Sayre Weaver is one of the leading legal lights of the gun control movement in California. She is one of the lead attorneys for the County of Alameda in the Nordyke case and she helped the City of West Hollywood develop their law prohibiting the sale of “junk guns”(sic). She has won awards from Women Against Gun Violence and the California Wellness Foundation for her work on gun control. The LA Times writes glowing articles about her that characterize her “as the California gun lobby’s Public Enemy No. 1.” So, when she says the McDonald decision is likely to spawn lawsuits challenging local gun control laws, I listen.
Weaver released her analysis on the impact of McDonald v. Chicago on Monday. Her analysis centers on the likely immediate impact that McDonald will have for local governments in California.
- Local ordinances regulating firearm possession and sale are now more open to challenge on Second Amendment grounds
It appears likely that McDonald will generate challenges to a wide range of local firearms regulations, as well as ammunition regulations…..Because the Court has given little guidance on what standard a firearms regulation must meet to survive challenge under the Second Amendment, we anticipate that the decision will embolden individual litigants to challenge a wide range of firearms laws, including long standing laws that have previously survived challenge in the courts.

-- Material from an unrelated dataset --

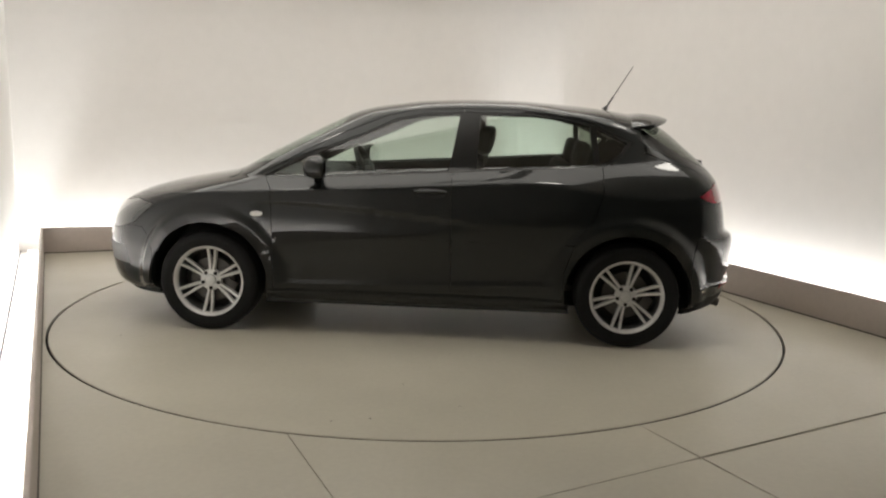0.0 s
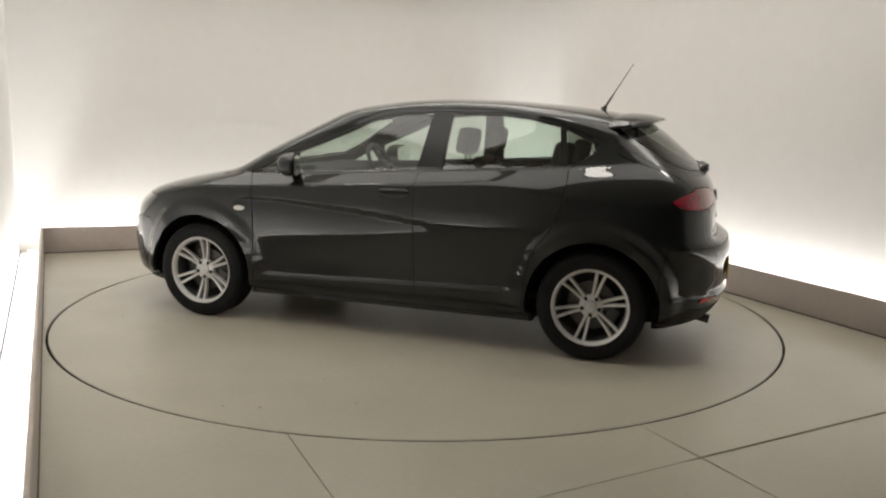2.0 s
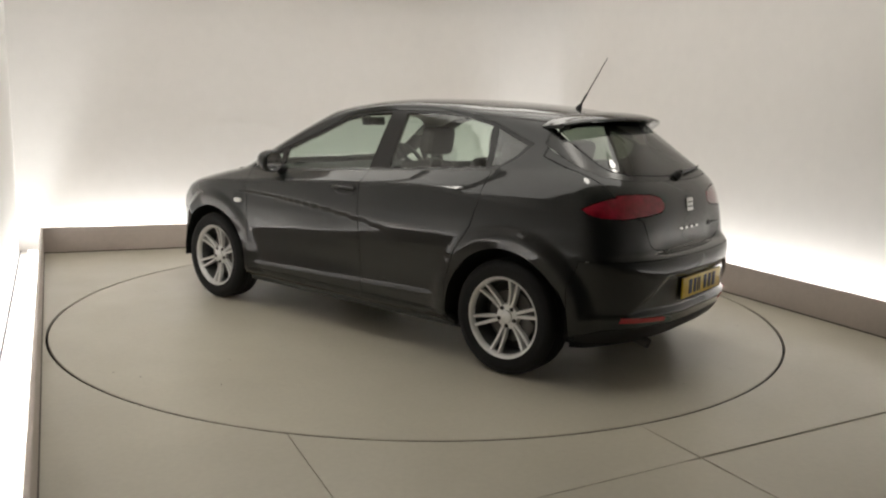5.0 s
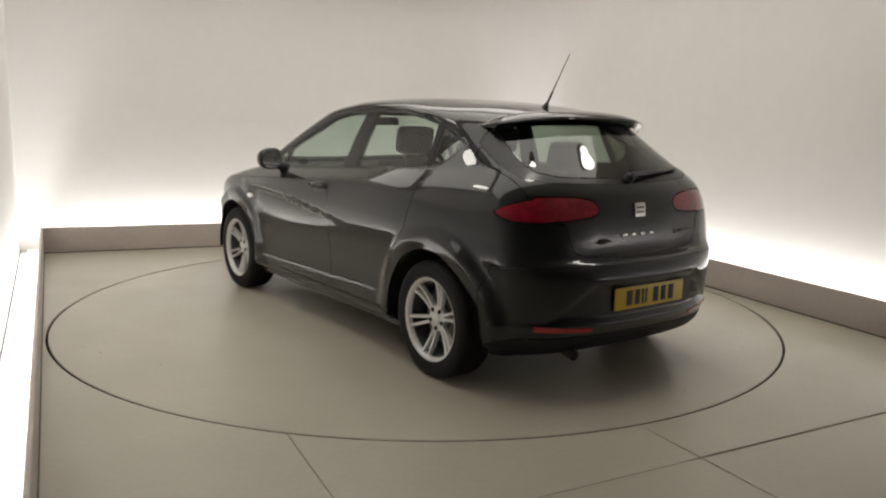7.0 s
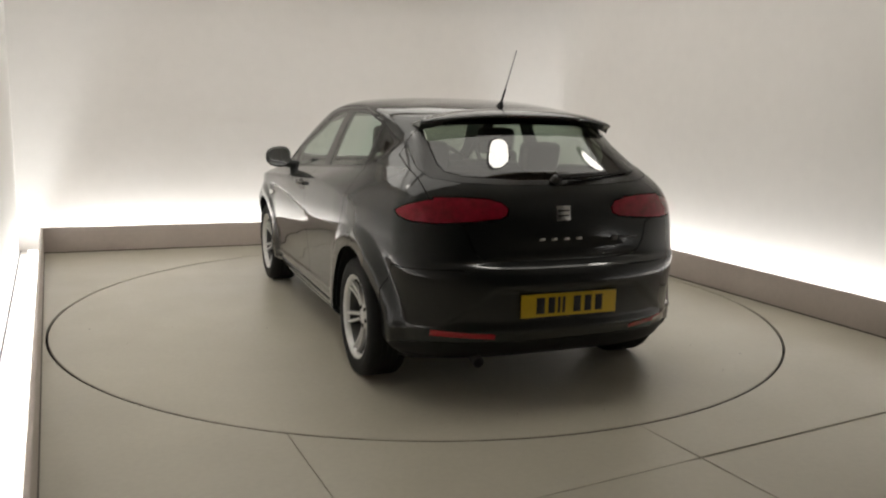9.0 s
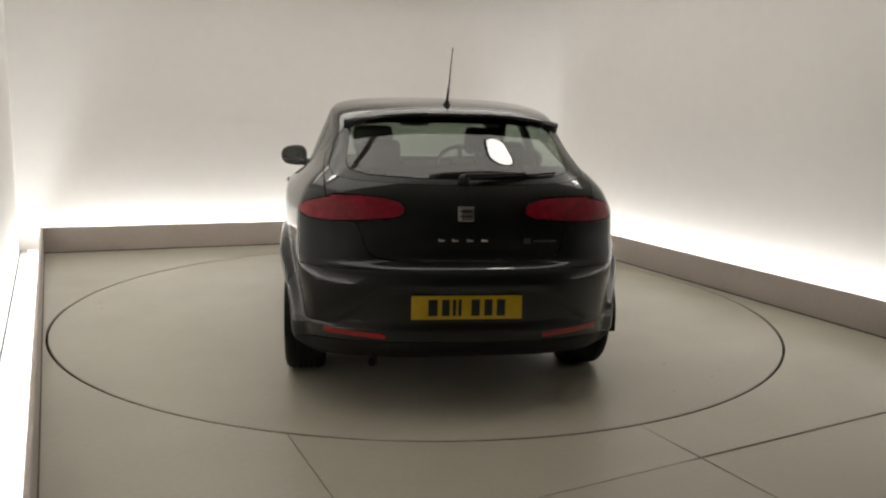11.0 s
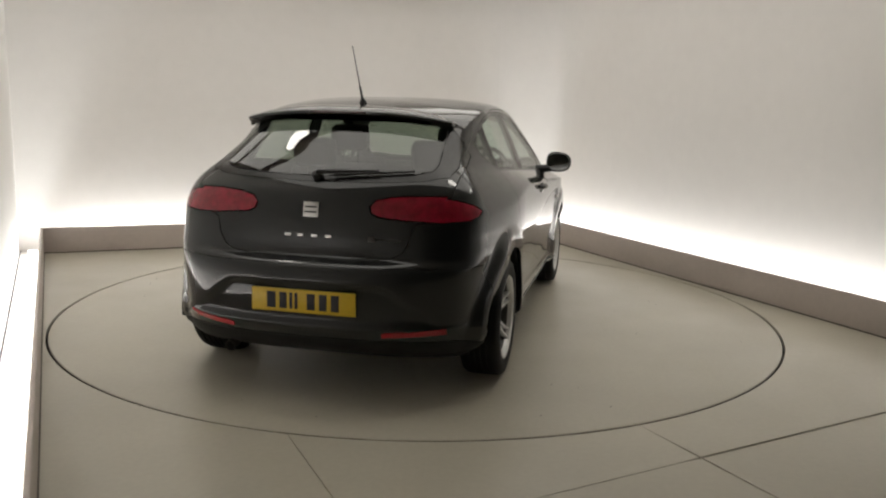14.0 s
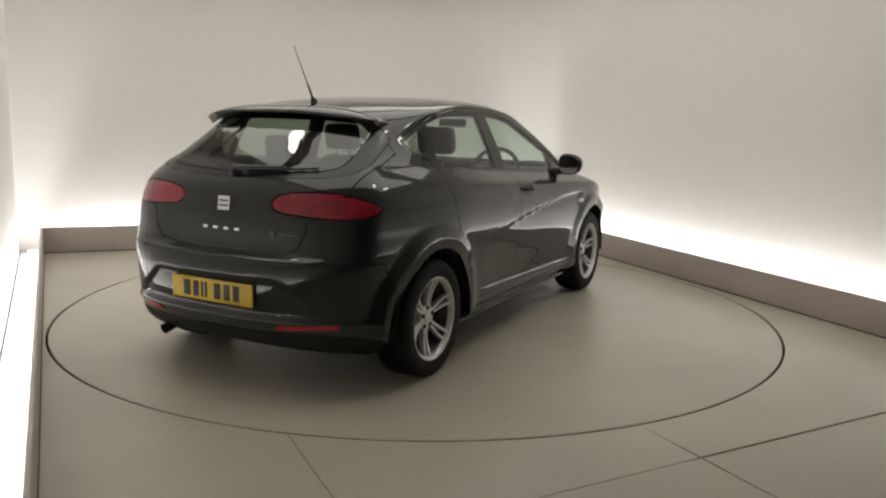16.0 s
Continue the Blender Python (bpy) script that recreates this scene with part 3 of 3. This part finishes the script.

- Local firearms ordinances must now meet a more rigorous constitutional standard to survive legal challenge
Because any restriction on firearms possession or sale might be argued to create some burden on the right to possess a firearm for self-defense in the home, local governments should anticipate numerous lawsuits challenging a wide range of firearms laws. There are already a number of such challenges in the California courts, which were stayed while those courts waited for McDonald.
- Local ordinances regulating possession of handguns or prohibiting certain types of handguns are more vulnerable to challenge under the Second Amendment
Because the Second Amendment right articulated by the Court pertains to possession of handguns, which the Court characterizes as the most popular weapon among Americans for self-defense, it is likely that local regulations of handguns will be challenged under the Second Amendment.
- Successful Second Amendment challenges to local laws may result in the award of attorney fees against a city and to the challenging party
While she doesn’t come out and say it, if a city loses a challenge to a firearm restriction in court, they will end up paying the costs for both the defense and the plaintiffs. In case-strapped California, this should make some municipalities think twice.
- Local governments considering adopting new firearms ordinances may wish to consult with their City Attorneys
…ordinances will now be subject to a stricter test in the courts, and the legislative findings that may be needed for a given law to pass muster under the Second Amendment will be of particular importance.
The bottom line for Weaver is that the world as she knew it has changed with McDonald.